What needs to be done
What lines of the data include the string "carried"? Copy them all.
========================
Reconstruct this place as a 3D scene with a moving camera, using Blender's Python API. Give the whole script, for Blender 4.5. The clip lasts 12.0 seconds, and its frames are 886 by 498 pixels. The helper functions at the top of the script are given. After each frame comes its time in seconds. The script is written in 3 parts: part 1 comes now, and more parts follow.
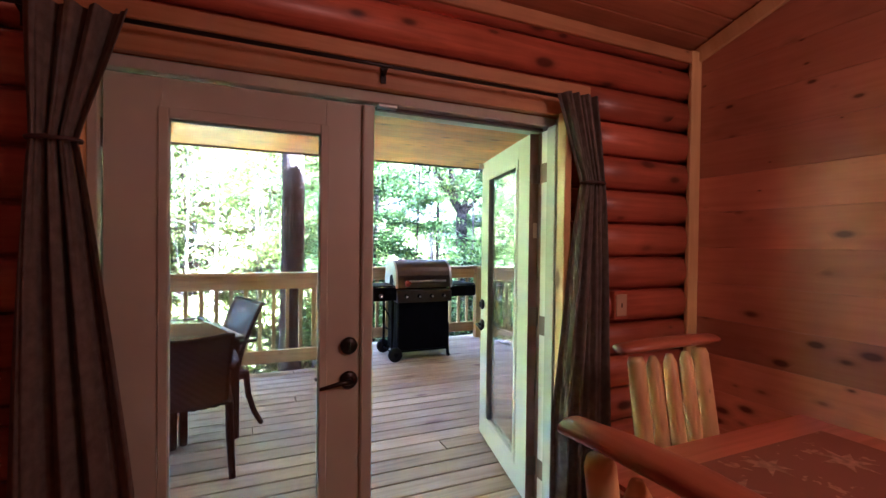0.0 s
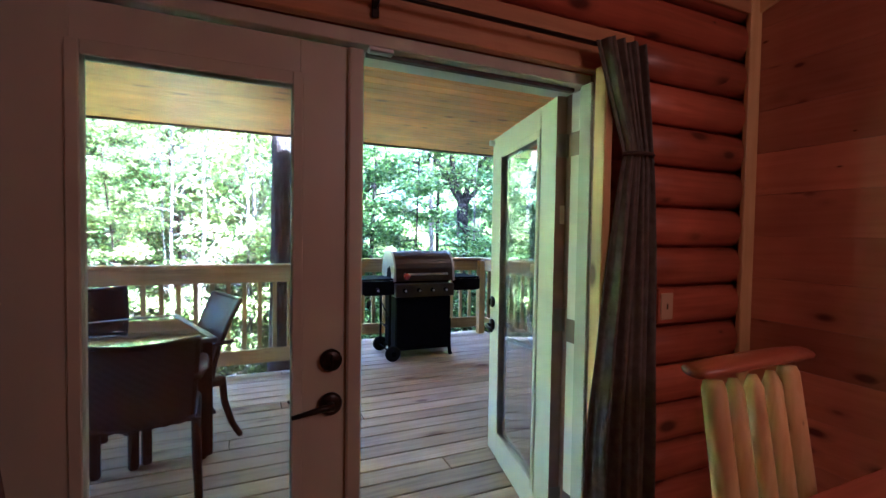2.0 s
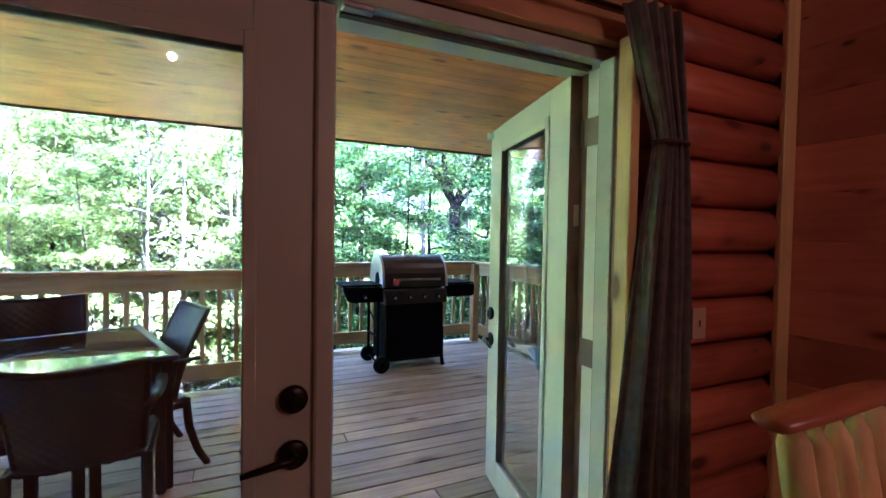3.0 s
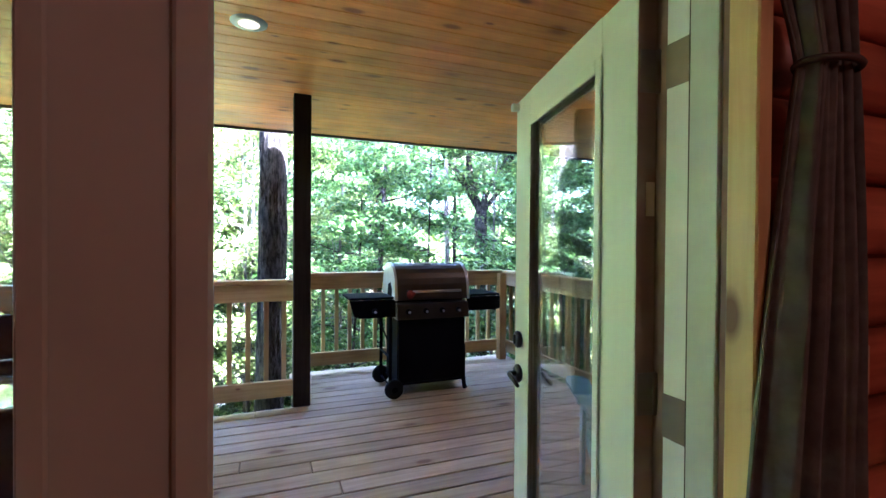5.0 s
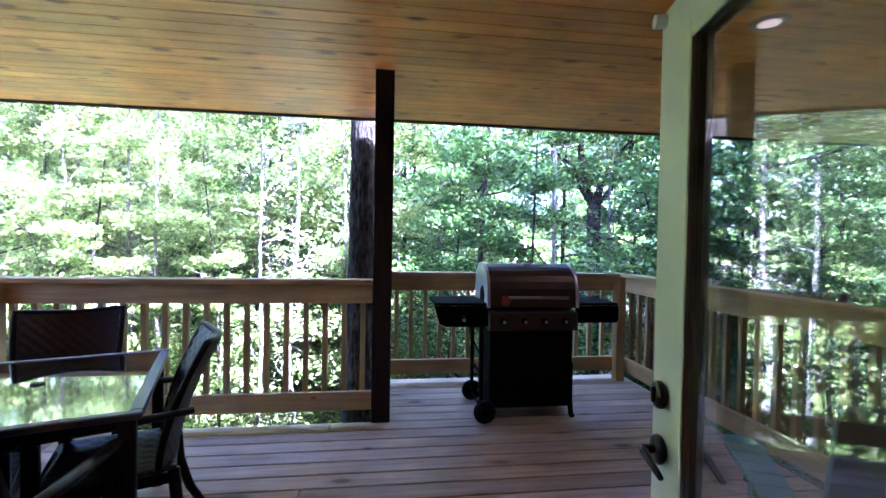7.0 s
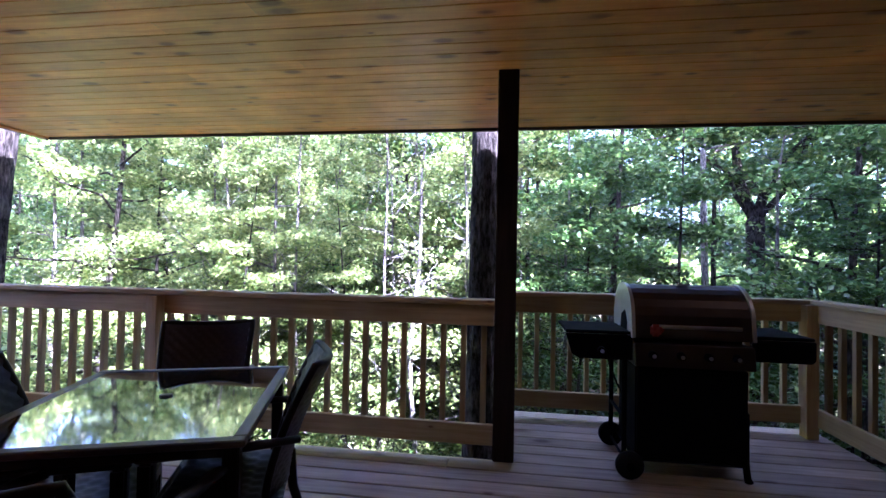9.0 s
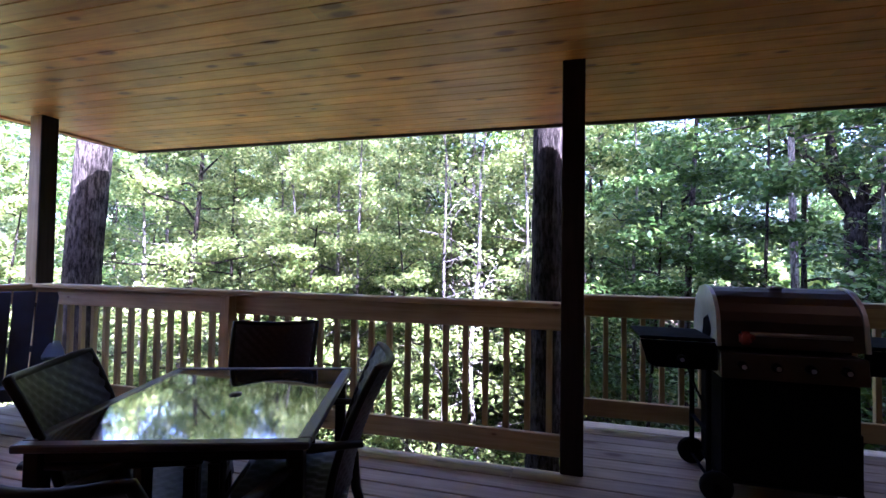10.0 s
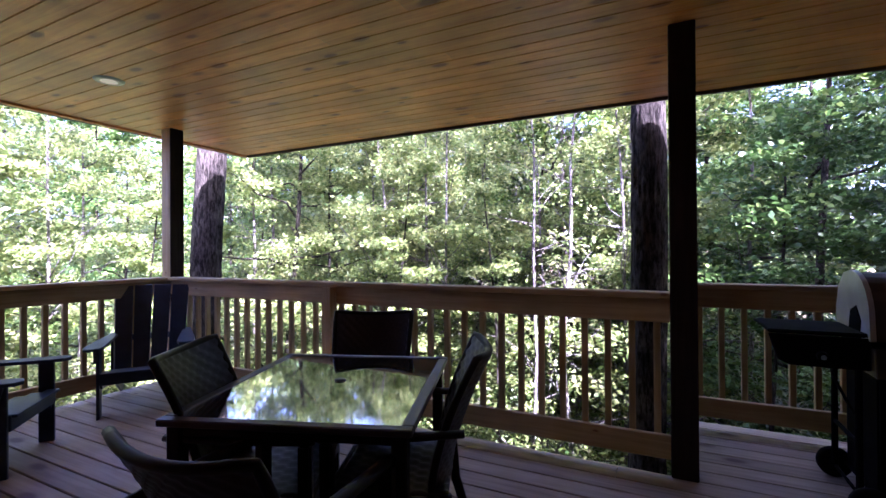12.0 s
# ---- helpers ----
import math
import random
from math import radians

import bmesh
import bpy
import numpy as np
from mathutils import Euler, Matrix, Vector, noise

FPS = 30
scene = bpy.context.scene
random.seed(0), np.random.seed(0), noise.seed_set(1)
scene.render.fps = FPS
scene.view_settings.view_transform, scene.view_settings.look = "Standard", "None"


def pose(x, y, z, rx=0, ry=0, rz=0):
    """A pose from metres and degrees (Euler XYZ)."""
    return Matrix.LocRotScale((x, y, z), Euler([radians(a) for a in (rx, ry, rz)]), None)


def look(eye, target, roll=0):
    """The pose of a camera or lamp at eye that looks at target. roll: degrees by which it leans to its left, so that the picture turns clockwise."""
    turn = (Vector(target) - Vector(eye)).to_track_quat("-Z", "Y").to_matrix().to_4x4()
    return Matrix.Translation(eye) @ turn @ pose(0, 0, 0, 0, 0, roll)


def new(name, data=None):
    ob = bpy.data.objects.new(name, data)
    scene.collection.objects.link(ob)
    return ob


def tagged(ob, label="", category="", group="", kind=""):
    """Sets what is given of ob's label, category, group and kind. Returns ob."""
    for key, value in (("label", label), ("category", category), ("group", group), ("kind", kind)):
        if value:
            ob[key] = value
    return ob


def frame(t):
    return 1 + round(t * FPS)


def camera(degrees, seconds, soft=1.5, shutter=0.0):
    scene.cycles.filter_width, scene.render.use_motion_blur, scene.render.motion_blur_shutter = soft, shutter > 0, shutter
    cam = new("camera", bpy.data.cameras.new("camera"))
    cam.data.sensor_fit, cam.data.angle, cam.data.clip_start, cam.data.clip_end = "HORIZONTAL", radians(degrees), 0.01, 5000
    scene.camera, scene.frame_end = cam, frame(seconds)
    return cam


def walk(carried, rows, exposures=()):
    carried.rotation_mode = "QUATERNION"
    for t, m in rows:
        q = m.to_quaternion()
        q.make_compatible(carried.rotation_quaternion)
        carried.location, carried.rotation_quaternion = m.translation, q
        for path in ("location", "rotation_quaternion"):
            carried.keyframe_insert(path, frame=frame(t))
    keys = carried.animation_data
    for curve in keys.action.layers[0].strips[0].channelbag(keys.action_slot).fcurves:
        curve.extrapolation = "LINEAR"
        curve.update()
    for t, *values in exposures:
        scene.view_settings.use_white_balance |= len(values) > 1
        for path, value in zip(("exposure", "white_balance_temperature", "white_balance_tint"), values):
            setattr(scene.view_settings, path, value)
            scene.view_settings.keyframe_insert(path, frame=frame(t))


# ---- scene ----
========================
Result for this task
def walk(carried, rows, exposures=()):
    carried.rotation_mode = "QUATERNION"
        q.make_compatible(carried.rotation_quaternion)
        carried.location, carried.rotation_quaternion = m.translation, q
            carried.keyframe_insert(path, frame=frame(t))
    keys = carried.animation_data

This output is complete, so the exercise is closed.